*Dataset content*
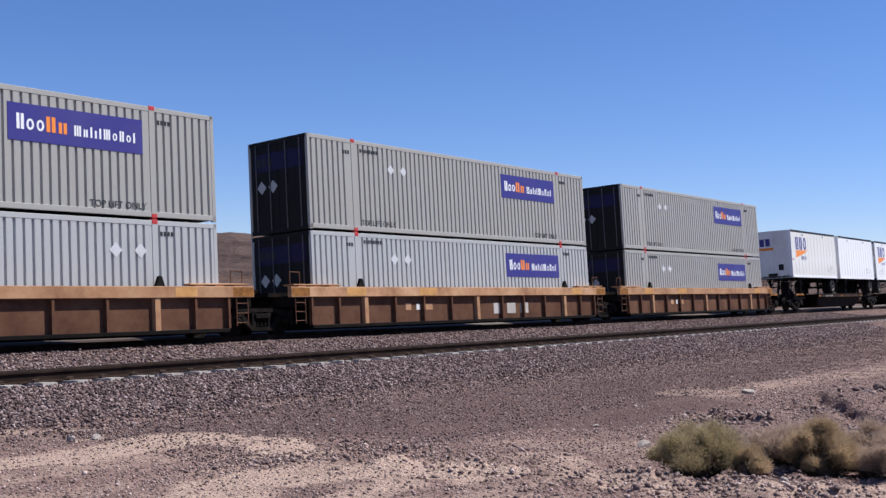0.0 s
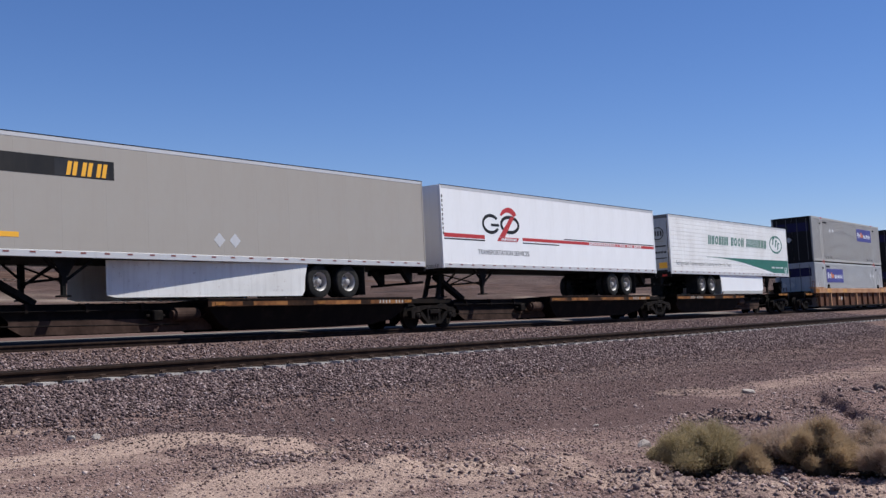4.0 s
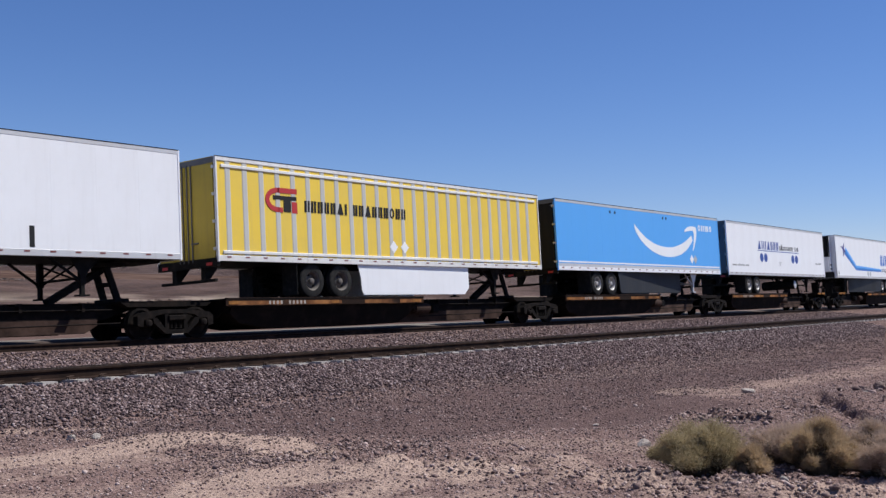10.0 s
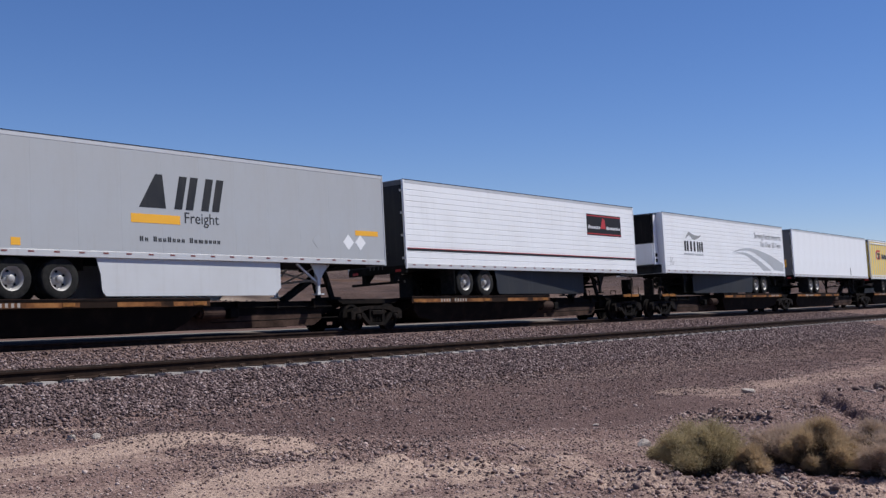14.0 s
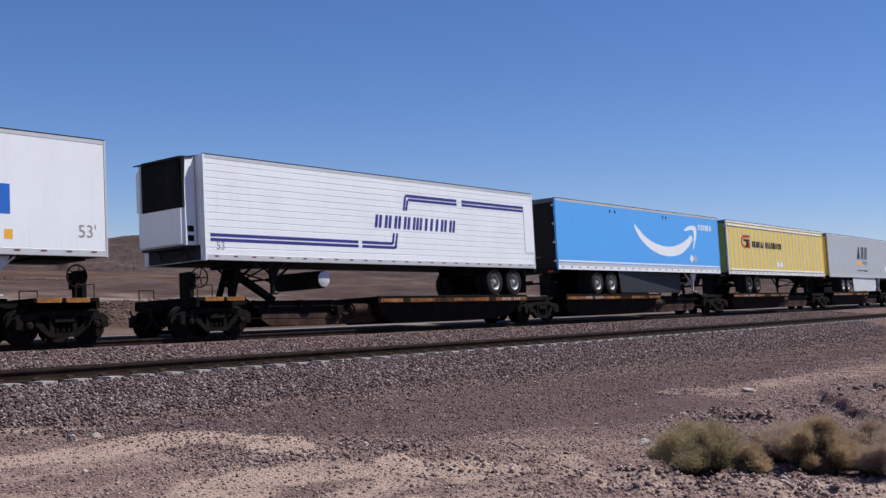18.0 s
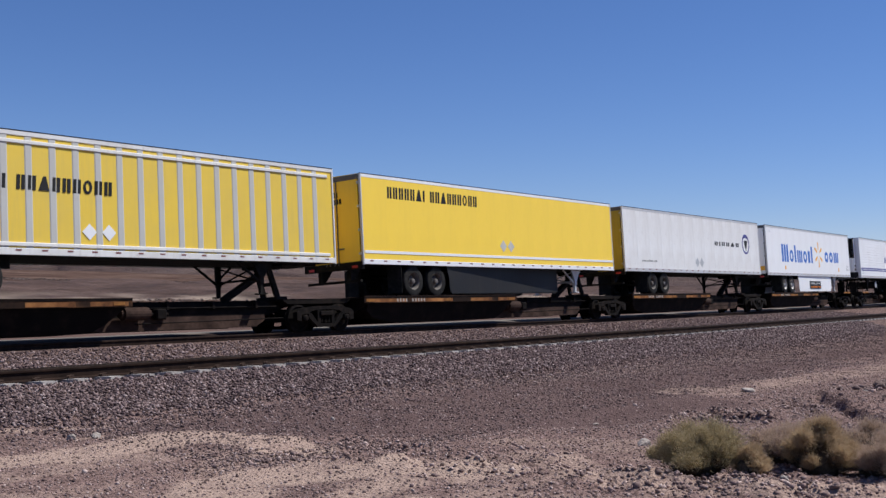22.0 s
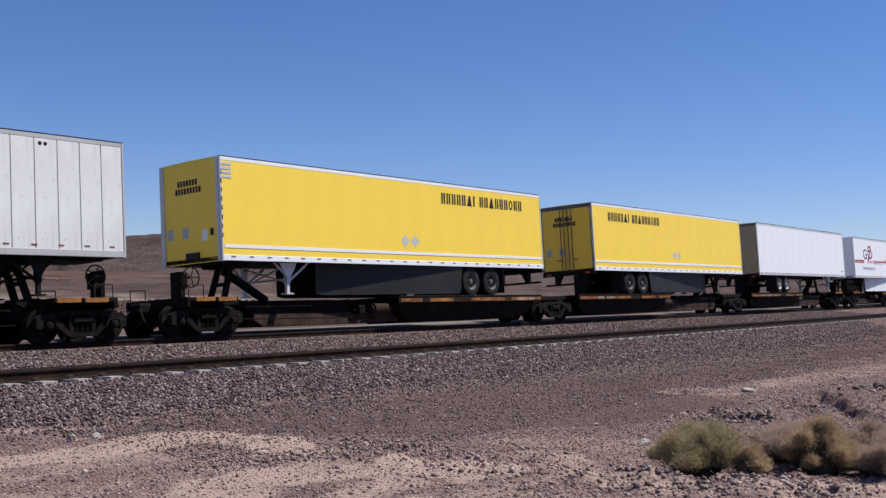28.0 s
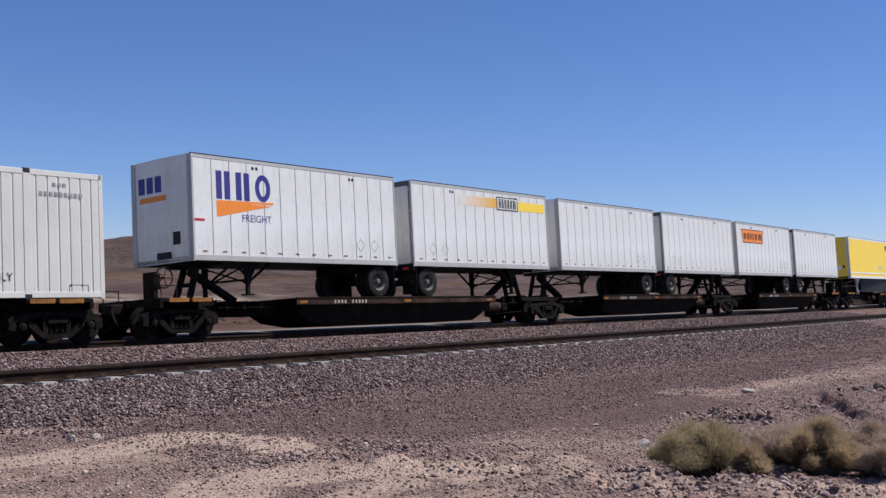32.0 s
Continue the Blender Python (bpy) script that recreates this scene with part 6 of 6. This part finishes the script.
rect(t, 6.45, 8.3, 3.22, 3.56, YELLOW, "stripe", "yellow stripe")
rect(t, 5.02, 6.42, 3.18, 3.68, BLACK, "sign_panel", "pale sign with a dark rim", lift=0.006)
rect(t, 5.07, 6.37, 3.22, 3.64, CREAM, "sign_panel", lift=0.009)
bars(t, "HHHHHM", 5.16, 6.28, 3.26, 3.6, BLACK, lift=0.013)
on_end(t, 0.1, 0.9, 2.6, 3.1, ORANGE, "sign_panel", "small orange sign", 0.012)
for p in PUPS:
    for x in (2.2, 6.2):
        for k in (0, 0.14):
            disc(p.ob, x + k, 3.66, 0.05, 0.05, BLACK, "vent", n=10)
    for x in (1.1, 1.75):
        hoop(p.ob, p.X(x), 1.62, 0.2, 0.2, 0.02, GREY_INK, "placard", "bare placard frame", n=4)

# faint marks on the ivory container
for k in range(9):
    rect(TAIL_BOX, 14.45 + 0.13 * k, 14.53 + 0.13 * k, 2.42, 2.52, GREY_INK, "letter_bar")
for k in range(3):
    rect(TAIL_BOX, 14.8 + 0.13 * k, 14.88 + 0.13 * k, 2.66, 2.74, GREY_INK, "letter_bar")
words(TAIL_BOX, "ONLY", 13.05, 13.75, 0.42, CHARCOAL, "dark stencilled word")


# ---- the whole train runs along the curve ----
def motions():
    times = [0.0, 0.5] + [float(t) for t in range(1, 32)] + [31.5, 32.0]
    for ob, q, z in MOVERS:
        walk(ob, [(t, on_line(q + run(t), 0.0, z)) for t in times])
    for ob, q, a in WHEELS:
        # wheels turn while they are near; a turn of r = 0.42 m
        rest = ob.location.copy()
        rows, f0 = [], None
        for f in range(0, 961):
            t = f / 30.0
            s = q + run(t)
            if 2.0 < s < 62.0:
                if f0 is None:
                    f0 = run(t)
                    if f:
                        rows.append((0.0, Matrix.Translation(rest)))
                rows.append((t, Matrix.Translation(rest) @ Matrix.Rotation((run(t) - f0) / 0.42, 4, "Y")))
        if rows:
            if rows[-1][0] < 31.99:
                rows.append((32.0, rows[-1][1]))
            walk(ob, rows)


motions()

*The request*
Repeat the listing above exactly, with no pictures.

*Result*
0.0 s
4.0 s
10.0 s
14.0 s
18.0 s
22.0 s
28.0 s
32.0 s
Continue the Blender Python (bpy) script that recreates this scene with part 6 of 6. This part finishes the script.
rect(t, 6.45, 8.3, 3.22, 3.56, YELLOW, "stripe", "yellow stripe")
rect(t, 5.02, 6.42, 3.18, 3.68, BLACK, "sign_panel", "pale sign with a dark rim", lift=0.006)
rect(t, 5.07, 6.37, 3.22, 3.64, CREAM, "sign_panel", lift=0.009)
bars(t, "HHHHHM", 5.16, 6.28, 3.26, 3.6, BLACK, lift=0.013)
on_end(t, 0.1, 0.9, 2.6, 3.1, ORANGE, "sign_panel", "small orange sign", 0.012)
for p in PUPS:
    for x in (2.2, 6.2):
        for k in (0, 0.14):
            disc(p.ob, x + k, 3.66, 0.05, 0.05, BLACK, "vent", n=10)
    for x in (1.1, 1.75):
        hoop(p.ob, p.X(x), 1.62, 0.2, 0.2, 0.02, GREY_INK, "placard", "bare placard frame", n=4)

# faint marks on the ivory container
for k in range(9):
    rect(TAIL_BOX, 14.45 + 0.13 * k, 14.53 + 0.13 * k, 2.42, 2.52, GREY_INK, "letter_bar")
for k in range(3):
    rect(TAIL_BOX, 14.8 + 0.13 * k, 14.88 + 0.13 * k, 2.66, 2.74, GREY_INK, "letter_bar")
words(TAIL_BOX, "ONLY", 13.05, 13.75, 0.42, CHARCOAL, "dark stencilled word")


# ---- the whole train runs along the curve ----
def motions():
    times = [0.0, 0.5] + [float(t) for t in range(1, 32)] + [31.5, 32.0]
    for ob, q, z in MOVERS:
        walk(ob, [(t, on_line(q + run(t), 0.0, z)) for t in times])
    for ob, q, a in WHEELS:
        # wheels turn while they are near; a turn of r = 0.42 m
        rest = ob.location.copy()
        rows, f0 = [], None
        for f in range(0, 961):
            t = f / 30.0
            s = q + run(t)
            if 2.0 < s < 62.0:
                if f0 is None:
                    f0 = run(t)
                    if f:
                        rows.append((0.0, Matrix.Translation(rest)))
                rows.append((t, Matrix.Translation(rest) @ Matrix.Rotation((run(t) - f0) / 0.42, 4, "Y")))
        if rows:
            if rows[-1][0] < 31.99:
                rows.append((32.0, rows[-1][1]))
            walk(ob, rows)


motions()